=== SOURCE EXCERPT ===

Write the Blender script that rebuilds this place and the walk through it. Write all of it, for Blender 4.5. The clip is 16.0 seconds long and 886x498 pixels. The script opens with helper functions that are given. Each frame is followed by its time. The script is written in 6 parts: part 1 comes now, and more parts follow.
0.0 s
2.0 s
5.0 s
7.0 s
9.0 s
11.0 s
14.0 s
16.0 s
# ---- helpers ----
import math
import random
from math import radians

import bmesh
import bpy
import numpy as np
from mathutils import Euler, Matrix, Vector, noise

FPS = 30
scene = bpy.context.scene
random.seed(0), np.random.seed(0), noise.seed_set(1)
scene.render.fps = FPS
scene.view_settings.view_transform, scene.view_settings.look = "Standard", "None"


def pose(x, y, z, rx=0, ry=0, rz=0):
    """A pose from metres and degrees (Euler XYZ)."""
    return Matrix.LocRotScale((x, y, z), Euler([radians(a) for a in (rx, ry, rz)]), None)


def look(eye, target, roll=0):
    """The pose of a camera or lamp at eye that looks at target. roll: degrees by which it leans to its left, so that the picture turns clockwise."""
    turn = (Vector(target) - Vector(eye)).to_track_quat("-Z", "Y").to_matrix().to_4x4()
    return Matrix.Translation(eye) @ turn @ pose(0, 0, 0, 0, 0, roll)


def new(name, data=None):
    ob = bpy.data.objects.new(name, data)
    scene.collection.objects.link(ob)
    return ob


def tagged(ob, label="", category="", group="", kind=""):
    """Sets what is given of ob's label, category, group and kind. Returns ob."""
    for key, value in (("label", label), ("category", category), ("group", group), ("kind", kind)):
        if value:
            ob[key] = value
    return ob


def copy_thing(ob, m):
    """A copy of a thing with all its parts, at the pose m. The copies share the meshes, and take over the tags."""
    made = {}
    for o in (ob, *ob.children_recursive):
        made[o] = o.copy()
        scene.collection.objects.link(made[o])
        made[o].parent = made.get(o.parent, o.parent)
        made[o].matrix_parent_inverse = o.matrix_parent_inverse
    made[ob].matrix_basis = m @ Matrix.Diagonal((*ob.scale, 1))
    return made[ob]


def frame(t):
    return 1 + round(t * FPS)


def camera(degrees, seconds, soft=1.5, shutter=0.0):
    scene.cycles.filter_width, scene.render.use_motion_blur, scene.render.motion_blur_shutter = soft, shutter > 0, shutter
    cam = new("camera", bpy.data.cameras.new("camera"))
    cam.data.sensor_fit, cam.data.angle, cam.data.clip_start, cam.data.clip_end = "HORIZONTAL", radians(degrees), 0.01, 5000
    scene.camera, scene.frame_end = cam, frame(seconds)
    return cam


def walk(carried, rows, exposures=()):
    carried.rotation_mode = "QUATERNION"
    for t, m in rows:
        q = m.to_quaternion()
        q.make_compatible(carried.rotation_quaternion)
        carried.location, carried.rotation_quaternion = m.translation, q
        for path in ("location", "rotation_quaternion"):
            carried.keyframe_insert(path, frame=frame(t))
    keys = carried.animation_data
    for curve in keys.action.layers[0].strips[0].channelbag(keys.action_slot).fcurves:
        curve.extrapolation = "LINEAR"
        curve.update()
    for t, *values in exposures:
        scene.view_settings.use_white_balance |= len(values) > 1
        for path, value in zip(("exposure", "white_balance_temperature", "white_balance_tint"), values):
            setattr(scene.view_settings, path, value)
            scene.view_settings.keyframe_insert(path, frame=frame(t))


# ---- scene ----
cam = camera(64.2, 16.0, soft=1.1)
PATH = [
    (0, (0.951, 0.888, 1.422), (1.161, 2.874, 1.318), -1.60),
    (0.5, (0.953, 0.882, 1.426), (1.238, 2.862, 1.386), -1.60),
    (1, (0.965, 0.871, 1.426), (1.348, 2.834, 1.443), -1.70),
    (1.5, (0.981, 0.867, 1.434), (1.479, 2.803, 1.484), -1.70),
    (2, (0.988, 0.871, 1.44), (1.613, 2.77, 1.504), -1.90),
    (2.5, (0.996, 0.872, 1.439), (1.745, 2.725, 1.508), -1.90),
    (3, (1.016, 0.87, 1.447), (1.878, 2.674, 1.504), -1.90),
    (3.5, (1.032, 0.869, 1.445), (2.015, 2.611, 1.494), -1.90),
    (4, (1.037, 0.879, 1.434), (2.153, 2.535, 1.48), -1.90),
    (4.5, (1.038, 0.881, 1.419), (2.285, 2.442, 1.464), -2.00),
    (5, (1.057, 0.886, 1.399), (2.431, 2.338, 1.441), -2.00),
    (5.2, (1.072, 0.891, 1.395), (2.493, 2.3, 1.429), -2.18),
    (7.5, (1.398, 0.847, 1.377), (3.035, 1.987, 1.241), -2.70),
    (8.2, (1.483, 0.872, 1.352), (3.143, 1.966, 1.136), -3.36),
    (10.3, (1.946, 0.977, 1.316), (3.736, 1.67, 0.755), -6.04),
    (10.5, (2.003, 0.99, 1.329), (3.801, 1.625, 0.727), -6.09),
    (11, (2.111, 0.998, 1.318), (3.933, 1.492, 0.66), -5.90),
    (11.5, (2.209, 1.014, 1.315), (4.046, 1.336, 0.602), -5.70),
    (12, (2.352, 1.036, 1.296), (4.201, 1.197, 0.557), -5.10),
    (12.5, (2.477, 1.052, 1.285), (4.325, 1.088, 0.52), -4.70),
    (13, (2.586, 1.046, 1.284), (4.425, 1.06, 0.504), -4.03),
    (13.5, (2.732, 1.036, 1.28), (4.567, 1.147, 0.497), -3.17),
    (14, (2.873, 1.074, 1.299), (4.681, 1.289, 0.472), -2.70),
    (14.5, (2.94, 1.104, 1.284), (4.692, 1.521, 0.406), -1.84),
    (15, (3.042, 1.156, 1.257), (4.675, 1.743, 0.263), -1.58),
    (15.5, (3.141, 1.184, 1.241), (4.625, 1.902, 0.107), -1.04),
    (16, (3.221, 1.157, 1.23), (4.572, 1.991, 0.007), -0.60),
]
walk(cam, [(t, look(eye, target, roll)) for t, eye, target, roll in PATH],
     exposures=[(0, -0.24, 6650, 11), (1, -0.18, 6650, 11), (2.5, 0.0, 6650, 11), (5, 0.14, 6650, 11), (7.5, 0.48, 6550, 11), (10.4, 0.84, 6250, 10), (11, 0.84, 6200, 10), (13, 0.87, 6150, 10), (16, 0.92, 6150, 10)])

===

_AIM_
Look above and repeat, character for character, the lines from the first one to the line with "pose from metres", counting both.

_FINAL RESULT_
Write the Blender script that rebuilds this place and the walk through it. Write all of it, for Blender 4.5. The clip is 16.0 seconds long and 886x498 pixels. The script opens with helper functions that are given. Each frame is followed by its time. The script is written in 6 parts: part 1 comes now, and more parts follow.
0.0 s
2.0 s
5.0 s
7.0 s
9.0 s
11.0 s
14.0 s
16.0 s
# ---- helpers ----
import math
import random
from math import radians

import bmesh
import bpy
import numpy as np
from mathutils import Euler, Matrix, Vector, noise

FPS = 30
scene = bpy.context.scene
random.seed(0), np.random.seed(0), noise.seed_set(1)
scene.render.fps = FPS
scene.view_settings.view_transform, scene.view_settings.look = "Standard", "None"


def pose(x, y, z, rx=0, ry=0, rz=0):
    """A pose from metres and degrees (Euler XYZ)."""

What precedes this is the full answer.